California chronicles: A review of New California Writing: 2011
New California Writing: 2011
Gayle Wattawa, ed.
320 pages, softcover: $20.
Heyday, 2011.
Most anthologies possess a ready-made but sometimes narrow audience. Readers come to these single-subject, multi-authored books with an already established connection and desire to know more. What, then, does a book focused on California offer to those who live outside the Golden State? Plenty, as editor Gayle Wattawa readily demonstrates through the fiction, nonfiction and poetry gathered in New California Writing: 2011.
California may boast a cultural, ecological and economic diversity unique in this country, but as Malcolm Margolin points out in his introduction, borrowing Wallace Stegner's oft-quoted observation: California is like America, only more so. And today, like the rest of the nation, California is in the midst of difficult times -- something that, according to Margolin, makes for exceptional writing. "In an era such as this," he argues, "the self-justifying clichés and smug certainties that characterize periods of prosperity ring hollow" and thought-provoking, funny and courageous literature emerges. New California Writing's authors, including both lesser-known voices and heavyweights such as Rebecca Solnit, Mike Davis, Jennifer Egan and Michael Chabon, embody this spirit of inquiry.
Because of its long-held Edenic status, California's fall appears all the more symbolic in these writings. "Bigger and better than anyplace that anybody had ever seen before," writes Fred Setterberg. "We were building houses, highways, hospitals, new universities up and down the state and the best public school systems in the country." Today, that utopia has been eclipsed by unchecked development, discrimination, dysfunctional families and a broken social covenant, exemplified, as Gray Brechin writes in "The Guttering Promise of Public Education," by decaying public schools, parks, hospitals and forests.

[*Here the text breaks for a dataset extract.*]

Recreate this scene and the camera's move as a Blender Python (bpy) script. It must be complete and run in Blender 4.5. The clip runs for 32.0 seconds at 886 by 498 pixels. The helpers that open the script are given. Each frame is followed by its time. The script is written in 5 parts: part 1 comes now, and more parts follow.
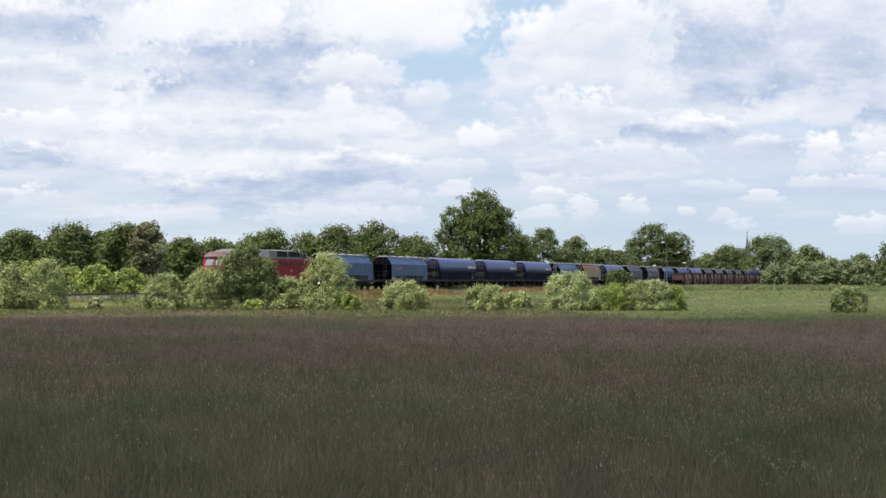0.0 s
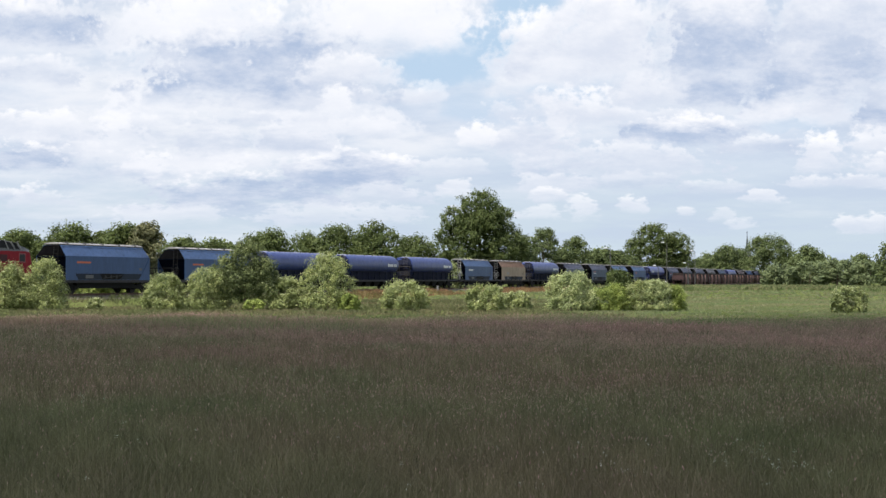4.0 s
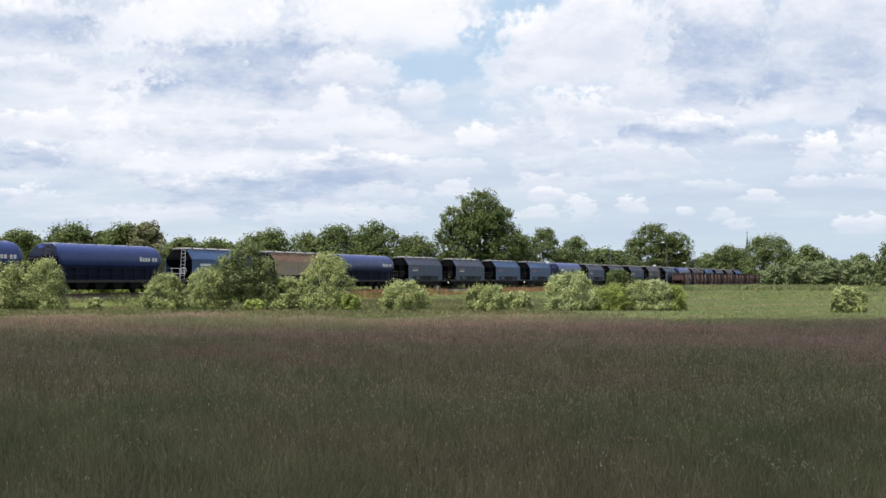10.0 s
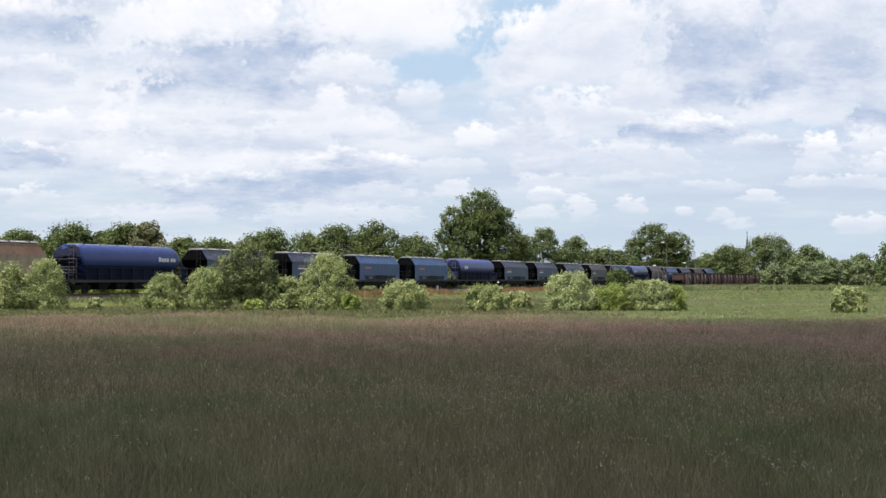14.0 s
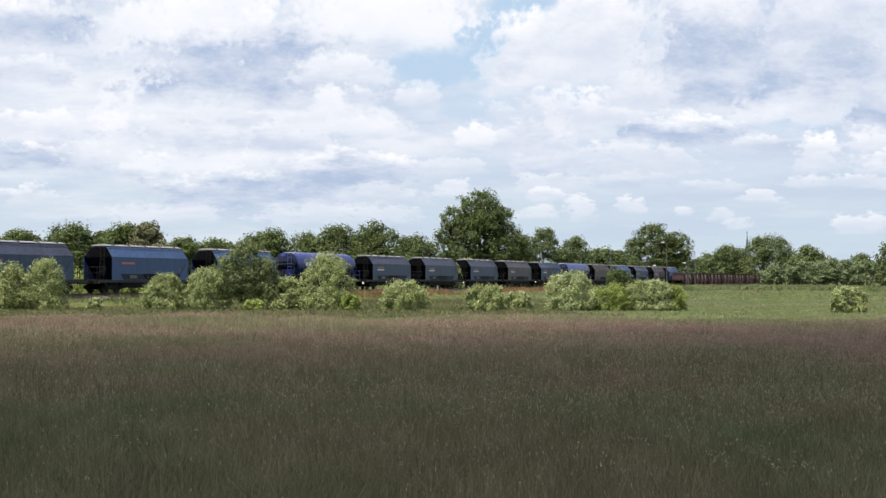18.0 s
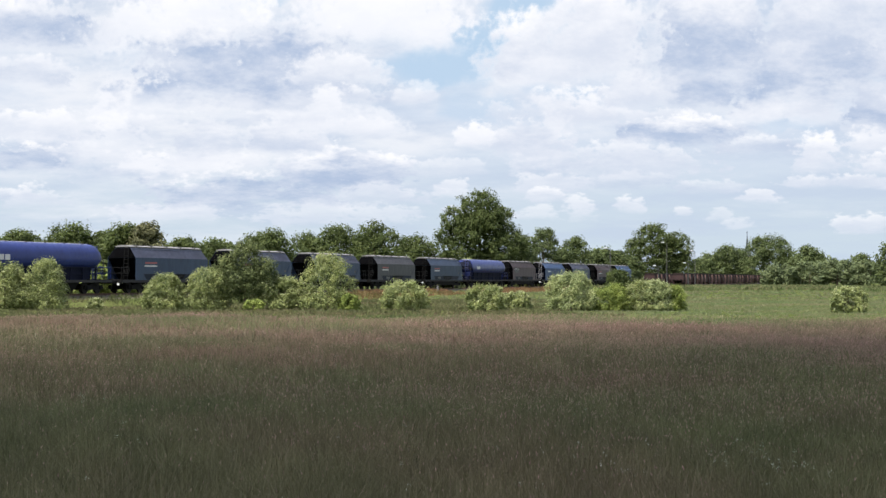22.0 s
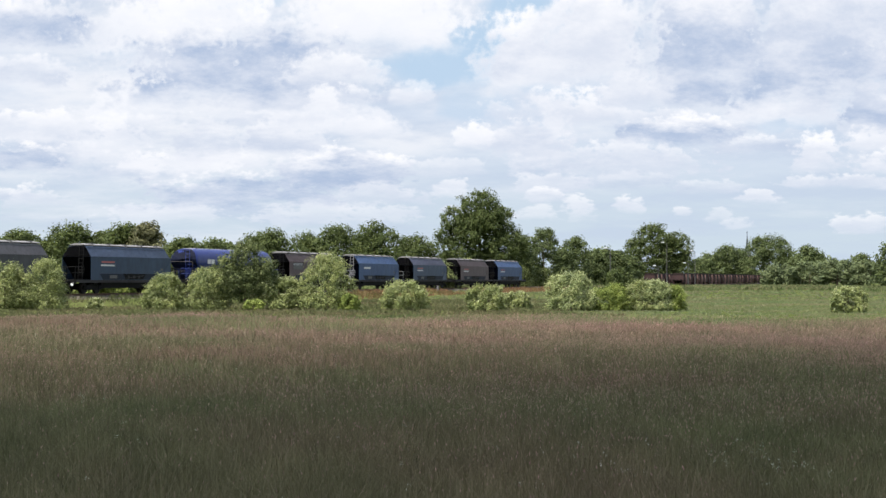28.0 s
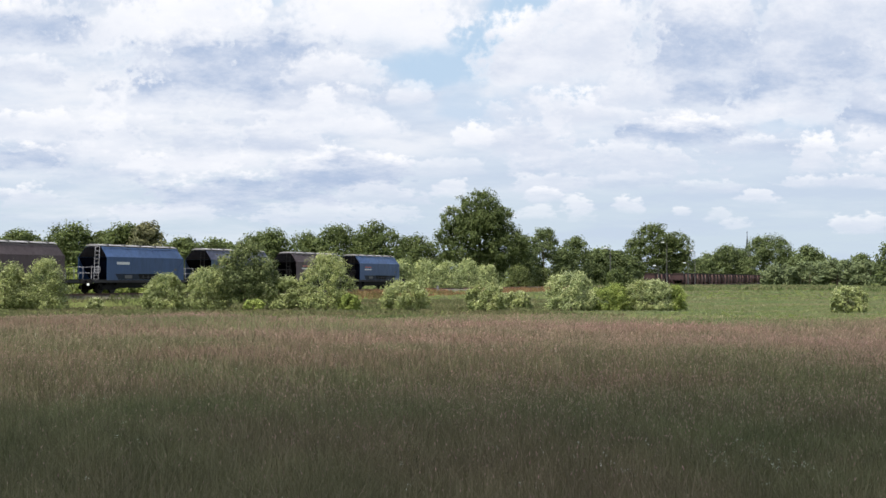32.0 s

Yet the courageous literature Margolin describes in his introduction is best illustrated in the stories of surfers, punks, borax miners, immigrants, unconventional families, and hard-bitten and yuppie farmers alike. Here, the planting of a mulberry tree connects neighbors, and the common bluebelly lizard is nothing but astonishing. As D.J. Waldie asks in the book's last piece: "We all live on land we've wounded, land we've improved to our dissatisfaction. Yet we must be here or be nowhere and have nothing with which to make our lives together. How should one act knowing that making a home requires this?"